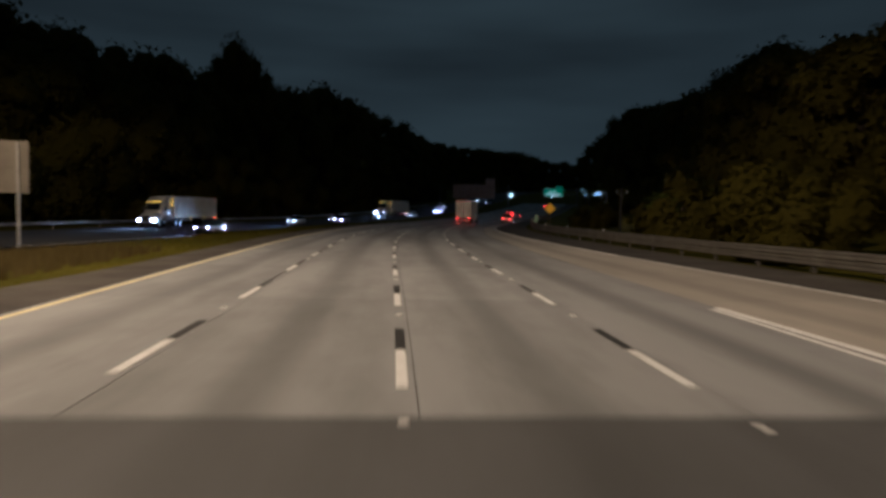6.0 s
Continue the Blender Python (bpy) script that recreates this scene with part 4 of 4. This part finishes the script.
s_w = -4.0
while s_w < 446:
    n_e, z_e = wood_right(s_w)
    far = s_w > 352
    plant(s_w + rnd.uniform(-1.2, 1.2), n_e - 1.0 + (5.0 if 212 < s_w < 266 else 0.0) + rnd.uniform(-1.2, 1.5), z_e * rnd.uniform(0.55, 0.9), far, 0.9)
    n_e, z_e = wood_right(s_w + 2.6)
    if s_w < 385:
        plant(s_w + 2.6 + rnd.uniform(-0.8, 0.8), n_e + 4.0 + rnd.uniform(-1.0, 1.5), z_e * rnd.uniform(0.93, 1.02), True)
    else:
        plant_far(s_w + 2.6 + rnd.uniform(-0.8, 0.8), n_e + 4.0 + rnd.uniform(-1.0, 1.5), z_e * rnd.uniform(0.93, 1.02))
    s_w += 4.6 if s_w < 262 else 5.2
s_w = 60.0
while s_w < 486:
    n_e, z_e = wood_left(s_w)
    plant(s_w + rnd.uniform(-2, 2), n_e + 4.0 + rnd.uniform(-2, 2), z_e * rnd.uniform(0.6, 0.88), s_w < 240 or s_w > 330)
    n_e, z_e = wood_left(s_w + 3.0)
    if s_w < 380:
        plant(s_w + 3.0 + rnd.uniform(-1.5, 1.5), n_e - 3.0 + rnd.uniform(-2, 2), z_e * rnd.uniform(0.94, 1.03), True)
    else:
        plant_far(s_w + 3.0 + rnd.uniform(-1.5, 1.5), n_e - 3.0 + rnd.uniform(-2, 2), z_e * rnd.uniform(0.94, 1.03))
    s_w += 6.0
# a few that stand above the rest of the far-side wood
for s_t, z_t in ((318, 34.0), (326, 38.5), (333, 37.0), (338, 34.5), (371, 37.0)):
    plant(s_t, -51.0, z_t, False, 0.55)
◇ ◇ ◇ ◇
| Work to be completed |
Write out the listing above again, exactly, but with no pictures in the copy.

| Completed exercise |
6.0 s
Continue the Blender Python (bpy) script that recreates this scene with part 4 of 4. This part finishes the script.
s_w = -4.0
while s_w < 446:
    n_e, z_e = wood_right(s_w)
    far = s_w > 352
    plant(s_w + rnd.uniform(-1.2, 1.2), n_e - 1.0 + (5.0 if 212 < s_w < 266 else 0.0) + rnd.uniform(-1.2, 1.5), z_e * rnd.uniform(0.55, 0.9), far, 0.9)
    n_e, z_e = wood_right(s_w + 2.6)
    if s_w < 385:
        plant(s_w + 2.6 + rnd.uniform(-0.8, 0.8), n_e + 4.0 + rnd.uniform(-1.0, 1.5), z_e * rnd.uniform(0.93, 1.02), True)
    else:
        plant_far(s_w + 2.6 + rnd.uniform(-0.8, 0.8), n_e + 4.0 + rnd.uniform(-1.0, 1.5), z_e * rnd.uniform(0.93, 1.02))
    s_w += 4.6 if s_w < 262 else 5.2
s_w = 60.0
while s_w < 486:
    n_e, z_e = wood_left(s_w)
    plant(s_w + rnd.uniform(-2, 2), n_e + 4.0 + rnd.uniform(-2, 2), z_e * rnd.uniform(0.6, 0.88), s_w < 240 or s_w > 330)
    n_e, z_e = wood_left(s_w + 3.0)
    if s_w < 380:
        plant(s_w + 3.0 + rnd.uniform(-1.5, 1.5), n_e - 3.0 + rnd.uniform(-2, 2), z_e * rnd.uniform(0.94, 1.03), True)
    else:
        plant_far(s_w + 3.0 + rnd.uniform(-1.5, 1.5), n_e - 3.0 + rnd.uniform(-2, 2), z_e * rnd.uniform(0.94, 1.03))
    s_w += 6.0
# a few that stand above the rest of the far-side wood
for s_t, z_t in ((318, 34.0), (326, 38.5), (333, 37.0), (338, 34.5), (371, 37.0)):
    plant(s_t, -51.0, z_t, False, 0.55)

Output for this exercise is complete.